• TASK
Exclude images, then output the remaining data verbatim.

-- START OF DATASET EXTRACT --

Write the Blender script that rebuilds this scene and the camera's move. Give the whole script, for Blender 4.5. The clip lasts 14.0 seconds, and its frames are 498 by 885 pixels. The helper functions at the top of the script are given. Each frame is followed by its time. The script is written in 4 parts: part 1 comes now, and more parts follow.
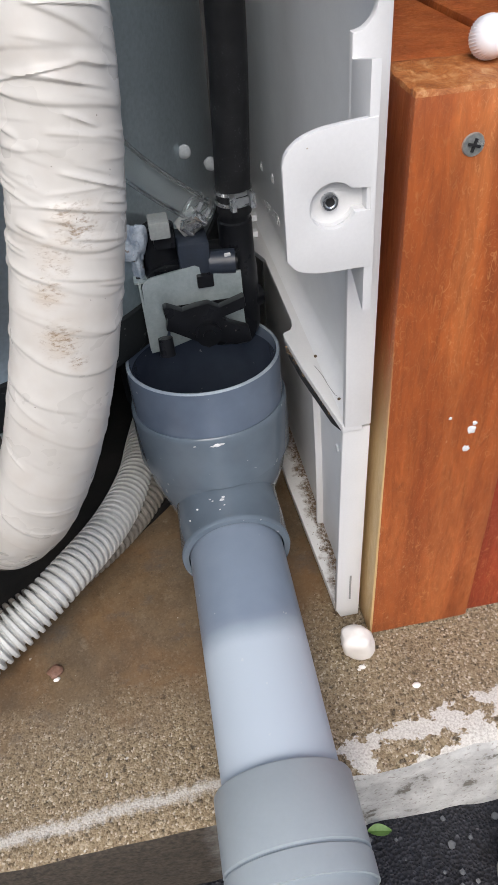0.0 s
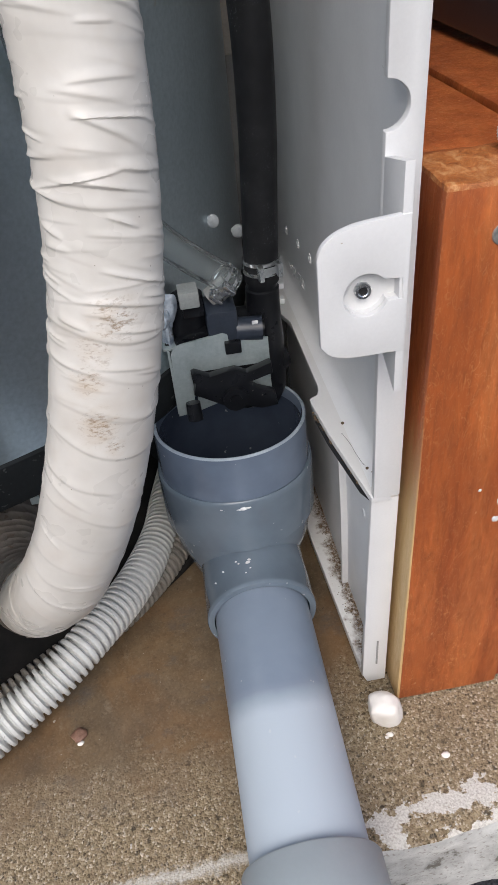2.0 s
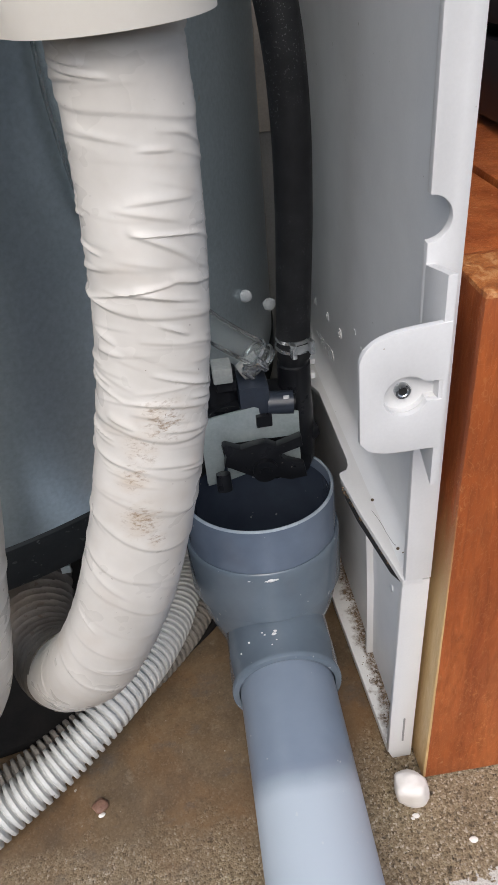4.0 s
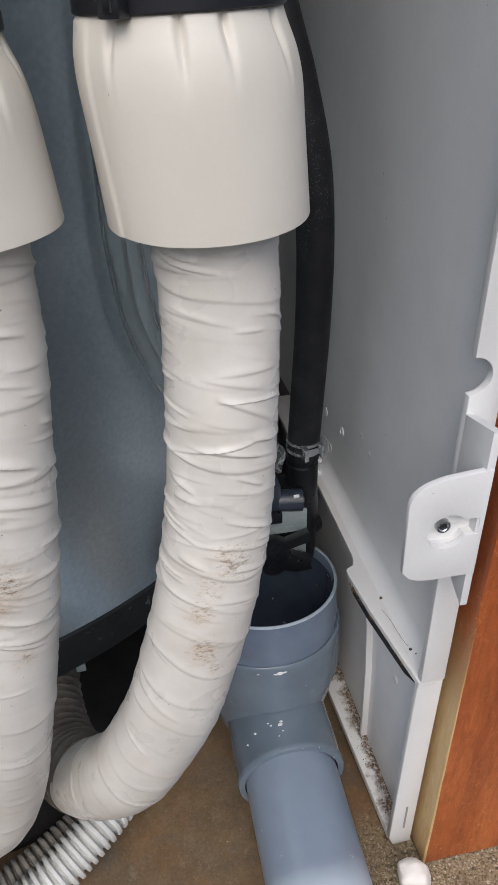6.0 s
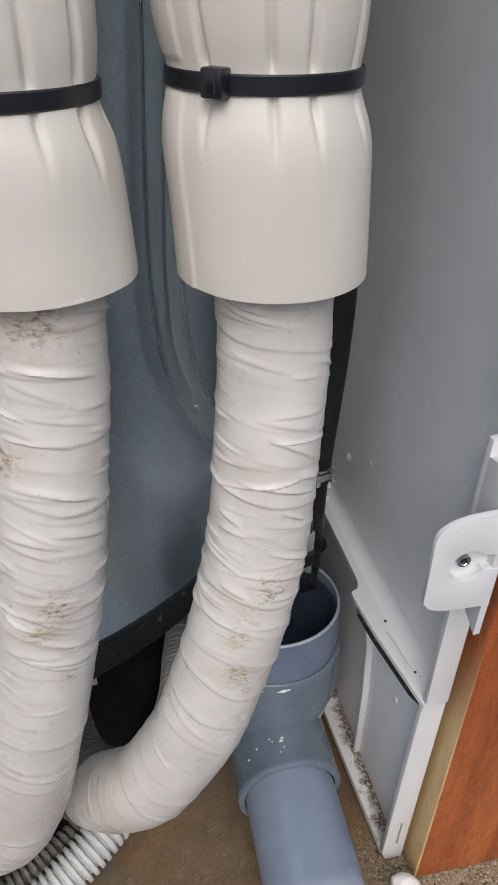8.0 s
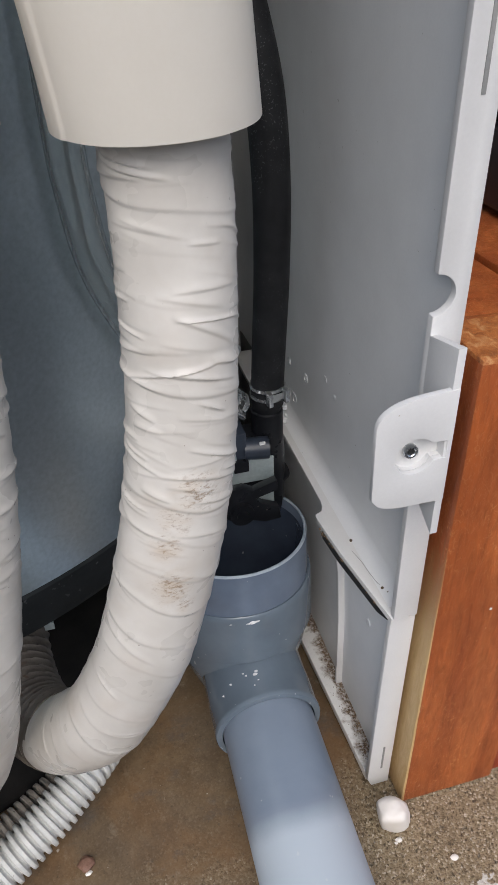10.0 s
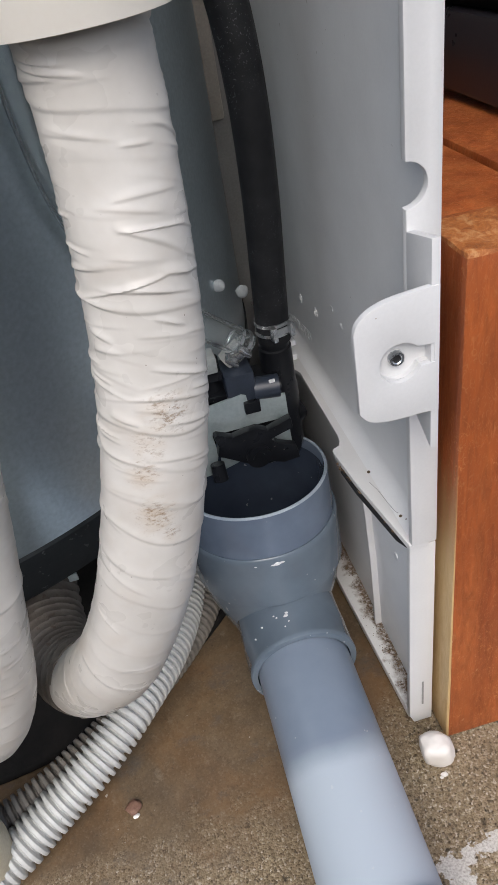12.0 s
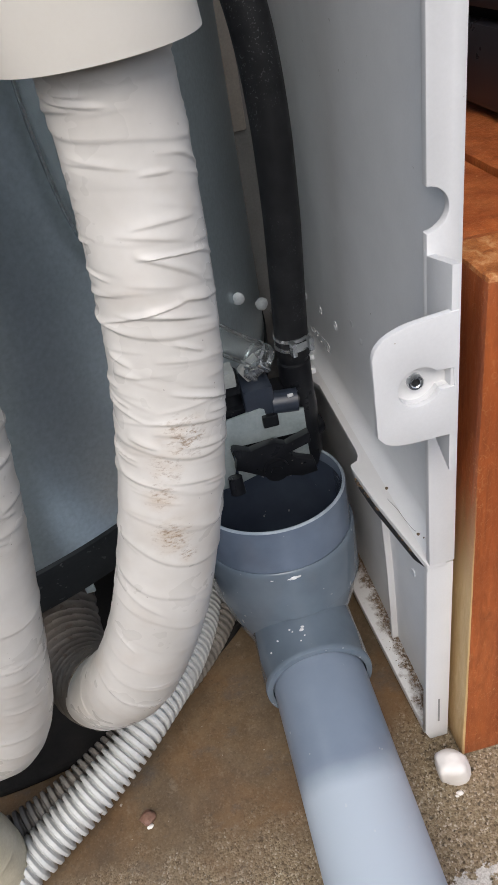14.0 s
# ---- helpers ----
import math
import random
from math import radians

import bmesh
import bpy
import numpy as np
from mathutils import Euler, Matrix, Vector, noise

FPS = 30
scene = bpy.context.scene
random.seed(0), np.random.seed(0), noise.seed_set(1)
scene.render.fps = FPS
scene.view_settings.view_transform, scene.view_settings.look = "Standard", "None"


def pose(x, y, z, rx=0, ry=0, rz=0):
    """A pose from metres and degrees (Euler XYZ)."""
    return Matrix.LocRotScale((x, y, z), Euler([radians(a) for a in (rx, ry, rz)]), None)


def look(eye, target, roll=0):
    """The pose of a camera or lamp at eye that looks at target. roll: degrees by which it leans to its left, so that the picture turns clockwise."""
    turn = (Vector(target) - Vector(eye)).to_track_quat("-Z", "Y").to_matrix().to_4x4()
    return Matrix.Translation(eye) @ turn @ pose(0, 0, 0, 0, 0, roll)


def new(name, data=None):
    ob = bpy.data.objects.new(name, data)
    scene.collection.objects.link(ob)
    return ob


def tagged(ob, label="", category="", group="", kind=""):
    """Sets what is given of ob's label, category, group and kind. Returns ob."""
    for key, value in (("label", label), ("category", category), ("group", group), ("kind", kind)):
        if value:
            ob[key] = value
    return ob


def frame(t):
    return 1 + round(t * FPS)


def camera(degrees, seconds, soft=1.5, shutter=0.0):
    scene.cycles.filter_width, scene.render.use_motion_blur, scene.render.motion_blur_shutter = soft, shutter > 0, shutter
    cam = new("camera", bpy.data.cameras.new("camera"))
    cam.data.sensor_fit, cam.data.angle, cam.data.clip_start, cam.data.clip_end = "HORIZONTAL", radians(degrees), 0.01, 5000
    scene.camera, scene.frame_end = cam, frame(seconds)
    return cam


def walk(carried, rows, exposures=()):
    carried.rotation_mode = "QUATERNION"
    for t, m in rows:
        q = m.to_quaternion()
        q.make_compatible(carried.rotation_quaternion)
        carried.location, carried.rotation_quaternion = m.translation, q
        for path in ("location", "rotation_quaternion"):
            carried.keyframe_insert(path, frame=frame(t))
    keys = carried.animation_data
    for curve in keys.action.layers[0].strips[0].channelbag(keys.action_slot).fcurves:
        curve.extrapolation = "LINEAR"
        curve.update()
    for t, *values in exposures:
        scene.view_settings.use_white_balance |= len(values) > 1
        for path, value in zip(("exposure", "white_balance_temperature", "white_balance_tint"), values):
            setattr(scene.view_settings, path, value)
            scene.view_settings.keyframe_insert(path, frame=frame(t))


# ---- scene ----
cam = camera(39.0, 14.0)
PATH = [
    (0, (0.064, 0.055, 0.439), (0.242, 1.518, -0.913), -5.3),
    (0.5, (0.068, 0.035, 0.453), (0.332, 1.534, -0.844), -4.0),
    (1, (0.065, 0.043, 0.452), (0.311, 1.528, -0.865), -4.1),
    (1.5, (0.066, 0.055, 0.454), (0.272, 1.568, -0.837), -5.2),
    (2, (0.06, 0.067, 0.456), (0.211, 1.599, -0.821), -6.0),
    (2.5, (0.059, 0.071, 0.455), (0.171, 1.63, -0.792), -6.9),
    (3, (0.056, 0.072, 0.458), (0.149, 1.649, -0.768), -7.3),
    (3.2, (0.055, 0.074, 0.465), (0.149, 1.666, -0.741), -6.7),
    (5.3, (0.032, 0.096, 0.491), (0.232, 1.701, -0.684), -4.4),
    (5.5, (0.022, 0.103, 0.51), (0.256, 1.714, -0.651), -4.5),
    (6, (0.008, 0.094, 0.524), (0.325, 1.726, -0.587), -1.3),
    (6.5, (-0.013, 0.093, 0.536), (0.314, 1.742, -0.548), 0.7),
    (7, (-0.023, 0.094, 0.544), (0.33, 1.73, -0.55), 1.9),
    (7.5, (-0.029, 0.095, 0.547), (0.338, 1.735, -0.538), 2.6),
    (7.7, (-0.026, 0.094, 0.545), (0.359, 1.727, -0.543), 2.7),
    (9.8, (-0.006, 0.098, 0.515), (0.382, 1.7, -0.616), 0.0),
    (10, (0.008, 0.09, 0.503), (0.408, 1.664, -0.664), -1.8),
    (10.5, (0.028, 0.073, 0.481), (0.395, 1.626, -0.725), -7.2),
    (11, (0.045, 0.057, 0.479), (0.371, 1.614, -0.733), -10.2),
    (11.5, (0.046, 0.069, 0.478), (0.283, 1.644, -0.731), -10.7),
    (12, (0.039, 0.077, 0.478), (0.243, 1.651, -0.739), -10.5),
    (12.5, (0.037, 0.079, 0.478), (0.211, 1.665, -0.728), -10.6),
    (13, (0.037, 0.083, 0.48), (0.195, 1.671, -0.725), -11.0),
    (13.5, (0.038, 0.085, 0.48), (0.181, 1.667, -0.734), -11.1),
    (14, (0.042, 0.082, 0.485), (0.194, 1.668, -0.724), -11.0),
]
EXPOSURE = [(0, 0.05), (3.2, -0.06), (5.5, -0.12), (6.5, -0.28), (7.6, -0.28), (10, -0.24), (10.8, -0.10), (14, -0.10)]
walk(cam, [(t, look(eye, target, roll)) for t, eye, target, roll in PATH], [(t, stops, 6310, 10) for t, stops in EXPOSURE])

# ---- world, sun, exposure ----
world = bpy.data.worlds.new("overcast_sky")
scene.world = world
world.use_nodes = True
wn = world.node_tree.nodes
sky = wn.new("ShaderNodeTexSky")
sky.sky_type = "NISHITA"
sky.sun_disc = False
sky.sun_elevation, sky.sun_rotation = radians(46), radians(193)
sky.air_density, sky.dust_density = 1.0, 4.0
wn["Background"].inputs["Strength"].default_value = 0.20
world.node_tree.links.new(sky.outputs[0], wn["Background"].inputs["Color"])
sun = new("sun", bpy.data.lights.new("sun", "SUN"))
sun.data.energy, sun.data.angle, sun.data.color = 1.38, radians(50), (0.905, 0.962, 1.0)
sun.matrix_world = look((-0.6, -2.5, 2.7), (0, 0, 0))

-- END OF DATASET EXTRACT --

• EXERCISE RESPONSE
Write the Blender script that rebuilds this scene and the camera's move. Give the whole script, for Blender 4.5. The clip lasts 14.0 seconds, and its frames are 498 by 885 pixels. The helper functions at the top of the script are given. Each frame is followed by its time. The script is written in 4 parts: part 1 comes now, and more parts follow.
0.0 s
2.0 s
4.0 s
6.0 s
8.0 s
10.0 s
12.0 s
14.0 s
# ---- helpers ----
import math
import random
from math import radians

import bmesh
import bpy
import numpy as np
from mathutils import Euler, Matrix, Vector, noise

FPS = 30
scene = bpy.context.scene
random.seed(0), np.random.seed(0), noise.seed_set(1)
scene.render.fps = FPS
scene.view_settings.view_transform, scene.view_settings.look = "Standard", "None"


def pose(x, y, z, rx=0, ry=0, rz=0):
    """A pose from metres and degrees (Euler XYZ)."""
    return Matrix.LocRotScale((x, y, z), Euler([radians(a) for a in (rx, ry, rz)]), None)


def look(eye, target, roll=0):
    """The pose of a camera or lamp at eye that looks at target. roll: degrees by which it leans to its left, so that the picture turns clockwise."""
    turn = (Vector(target) - Vector(eye)).to_track_quat("-Z", "Y").to_matrix().to_4x4()
    return Matrix.Translation(eye) @ turn @ pose(0, 0, 0, 0, 0, roll)


def new(name, data=None):
    ob = bpy.data.objects.new(name, data)
    scene.collection.objects.link(ob)
    return ob


def tagged(ob, label="", category="", group="", kind=""):
    """Sets what is given of ob's label, category, group and kind. Returns ob."""
    for key, value in (("label", label), ("category", category), ("group", group), ("kind", kind)):
        if value:
            ob[key] = value
    return ob


def frame(t):
    return 1 + round(t * FPS)


def camera(degrees, seconds, soft=1.5, shutter=0.0):
    scene.cycles.filter_width, scene.render.use_motion_blur, scene.render.motion_blur_shutter = soft, shutter > 0, shutter
    cam = new("camera", bpy.data.cameras.new("camera"))
    cam.data.sensor_fit, cam.data.angle, cam.data.clip_start, cam.data.clip_end = "HORIZONTAL", radians(degrees), 0.01, 5000
    scene.camera, scene.frame_end = cam, frame(seconds)
    return cam


def walk(carried, rows, exposures=()):
    carried.rotation_mode = "QUATERNION"
    for t, m in rows:
        q = m.to_quaternion()
        q.make_compatible(carried.rotation_quaternion)
        carried.location, carried.rotation_quaternion = m.translation, q
        for path in ("location", "rotation_quaternion"):
            carried.keyframe_insert(path, frame=frame(t))
    keys = carried.animation_data
    for curve in keys.action.layers[0].strips[0].channelbag(keys.action_slot).fcurves:
        curve.extrapolation = "LINEAR"
        curve.update()
    for t, *values in exposures:
        scene.view_settings.use_white_balance |= len(values) > 1
        for path, value in zip(("exposure", "white_balance_temperature", "white_balance_tint"), values):
            setattr(scene.view_settings, path, value)
            scene.view_settings.keyframe_insert(path, frame=frame(t))


# ---- scene ----
cam = camera(39.0, 14.0)
PATH = [
    (0, (0.064, 0.055, 0.439), (0.242, 1.518, -0.913), -5.3),
    (0.5, (0.068, 0.035, 0.453), (0.332, 1.534, -0.844), -4.0),
    (1, (0.065, 0.043, 0.452), (0.311, 1.528, -0.865), -4.1),
    (1.5, (0.066, 0.055, 0.454), (0.272, 1.568, -0.837), -5.2),
    (2, (0.06, 0.067, 0.456), (0.211, 1.599, -0.821), -6.0),
    (2.5, (0.059, 0.071, 0.455), (0.171, 1.63, -0.792), -6.9),
    (3, (0.056, 0.072, 0.458), (0.149, 1.649, -0.768), -7.3),
    (3.2, (0.055, 0.074, 0.465), (0.149, 1.666, -0.741), -6.7),
    (5.3, (0.032, 0.096, 0.491), (0.232, 1.701, -0.684), -4.4),
    (5.5, (0.022, 0.103, 0.51), (0.256, 1.714, -0.651), -4.5),
    (6, (0.008, 0.094, 0.524), (0.325, 1.726, -0.587), -1.3),
    (6.5, (-0.013, 0.093, 0.536), (0.314, 1.742, -0.548), 0.7),
    (7, (-0.023, 0.094, 0.544), (0.33, 1.73, -0.55), 1.9),
    (7.5, (-0.029, 0.095, 0.547), (0.338, 1.735, -0.538), 2.6),
    (7.7, (-0.026, 0.094, 0.545), (0.359, 1.727, -0.543), 2.7),
    (9.8, (-0.006, 0.098, 0.515), (0.382, 1.7, -0.616), 0.0),
    (10, (0.008, 0.09, 0.503), (0.408, 1.664, -0.664), -1.8),
    (10.5, (0.028, 0.073, 0.481), (0.395, 1.626, -0.725), -7.2),
    (11, (0.045, 0.057, 0.479), (0.371, 1.614, -0.733), -10.2),
    (11.5, (0.046, 0.069, 0.478), (0.283, 1.644, -0.731), -10.7),
    (12, (0.039, 0.077, 0.478), (0.243, 1.651, -0.739), -10.5),
    (12.5, (0.037, 0.079, 0.478), (0.211, 1.665, -0.728), -10.6),
    (13, (0.037, 0.083, 0.48), (0.195, 1.671, -0.725), -11.0),
    (13.5, (0.038, 0.085, 0.48), (0.181, 1.667, -0.734), -11.1),
    (14, (0.042, 0.082, 0.485), (0.194, 1.668, -0.724), -11.0),
]
EXPOSURE = [(0, 0.05), (3.2, -0.06), (5.5, -0.12), (6.5, -0.28), (7.6, -0.28), (10, -0.24), (10.8, -0.10), (14, -0.10)]
walk(cam, [(t, look(eye, target, roll)) for t, eye, target, roll in PATH], [(t, stops, 6310, 10) for t, stops in EXPOSURE])

# ---- world, sun, exposure ----
world = bpy.data.worlds.new("overcast_sky")
scene.world = world
world.use_nodes = True
wn = world.node_tree.nodes
sky = wn.new("ShaderNodeTexSky")
sky.sky_type = "NISHITA"
sky.sun_disc = False
sky.sun_elevation, sky.sun_rotation = radians(46), radians(193)
sky.air_density, sky.dust_density = 1.0, 4.0
wn["Background"].inputs["Strength"].default_value = 0.20
world.node_tree.links.new(sky.outputs[0], wn["Background"].inputs["Color"])
sun = new("sun", bpy.data.lights.new("sun", "SUN"))
sun.data.energy, sun.data.angle, sun.data.color = 1.38, radians(50), (0.905, 0.962, 1.0)
sun.matrix_world = look((-0.6, -2.5, 2.7), (0, 0, 0))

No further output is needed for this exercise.